If you don’t understand what a designer of one-of-a-kind clothes is, we’re not going to tell you. These designers tend to do either very expensive special-occasion frocks or exceedingly trendy clothes of a more casual nature.

. . . Take Milo, a recent émigré from Boston. (You know, Boston. The fashion center of Massachusetts.) He left an elite clientele there to start a boutique here and provide some of Dallas’s society fixtures with a new charity ballgown source. Now, if you can’t figure out why Milo does one-of-a-kind designs when several of his clients are going to the same event, then there’s this bridge we’d like to talk to you about. . . . Mary Lide Murchison Kehoe is the well-connected (ex-husband Burk is Clint Murchison, Jr.’s son and current husband Chuck Kehoe is a Neiman-Marcus executive) Dallas artist who has been turning out expensive hand-painted dresses for several years. . . . Milo and MLMK could turn up anywhere in Dallas, but you’re not as likely to see any of the rest of our one-of-a-kinders at the Crystal Charity Ball. Michael Garratt and Martin Aimes design glamorous, flashy, Hollywood-type dresses, while Cathy Beaumont does very well-made dresses in distinctively colored and hand-printed 100 per cent silk. David Nelson draws lots of attention with his rather silly Tadaa productions at local clubs, but his latest dresses are so decorous that he calls them post–New Wave (translation: I used to be outrageous, but I’d like to sell you a dress, ma’am). . . . Our spies tell us to watch Midon, the young duo of Michael Faircloth and Donna Smith.

They Also Serve . . .

Accessories can provide more than pin money. Just ask Ginnie Johansen, a 22-year-old ex–SMU coed who now cranks out $3 million worth of ties and belts a year. . . . Bonnie Boynton draws raves for her belts and suede and leather tops. . . . The hottest new belt designer is Jacqueline O’Shea. . . . Then there is Dallas’s outstanding leather designer, Ren Ellis. He does high-fashion tuxedo jackets and suede tops that you can buy at places like Neiman’s, Western stuff that you can get at Cutter Bill’s, and furs. . . . If you want to spend more, try a Pam Mahoney fur, like a full-length Russian golden sable with sable-skin scarf at $27,000. Now, will you be needing something to go with that?
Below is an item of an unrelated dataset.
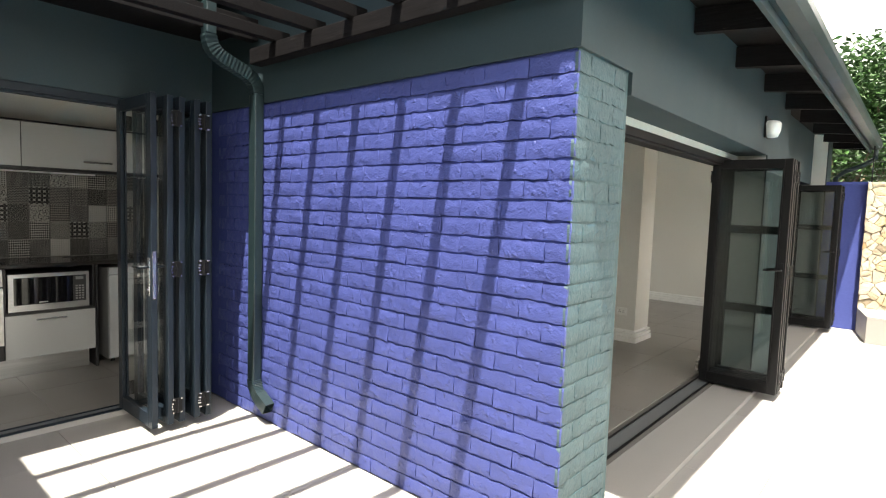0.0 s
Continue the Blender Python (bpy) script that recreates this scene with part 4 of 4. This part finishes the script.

You Gotta Have Friends . . .

It is not enough to design and manufacture clothes. You’ve got to have credibility, and let’s face it, you’re not credible unless someone else says you are. The single best way to get your big C in Dallas is to convince a buyer at Neiman-Marcus that you can move out of their stores. In any other fashion market, including (especially) New York, N-M is the magic name that opens doors. . . . Almost as magical is Lou Lattimore, a super-prestigious specialty shop also known to fashion cognoscenti far and wide. . . . Starting to pick up a little of its own magic is Cha-Cha’s, which appeals to a younger, very fashion-conscious crowd. . . . Other respectable places to hang up at are the Gazebo and Marie Leavell. . . . Next, you’ve got to know who to know at the Dallas Apparel Mart. The best showrooms for local designers who don’t have their own are Jacques de la Marre and Jim Quist. To get your designs into the all-important fashion shows at market time, you have to undergo the scrutiny of fashion impresario Leon Hall and his assistants, but the court of last resort is usually the Apparel Mart’s fashion director, Kim Dawson. Kim, however, frequently consults Al Hernandez, who organizes most of the group shows of Texas designers and is most knowledgeable on the subject. . . . Finally, there is that infrangible bedrock of all success: publicity. The two Dallas papers cover fashion with a great deal of attention and authority; Kim Marcum, editor of the Dallas Times Herald‘s Style section, and Mark Weinberg, editor of the Morning News‘s Fashion!Dallas, are the powers-that-be. . . . Also with substantial clout is local Women’s Wear Daily correspondent Dotti Keagy. . . . By all means avoid Marvin Segal, the mouthpiece for the Southwestern Apparel Manufacturers’ Association, umbrella for many local firms. We think that Marvin graduated from the Ayatollah Khomeini School of Public Relations. . . . If you still can’t get your name in print often enough, go see Rosanne Hart. She used to be the Apparel Mart’s publicity director, knows everybody in the business, and now has her own public relations firm. . . . And if that doesn’t do it, try sending a sample to Nancy Reagan. She’s a size six, and she’s done wonders for the designers that she wears.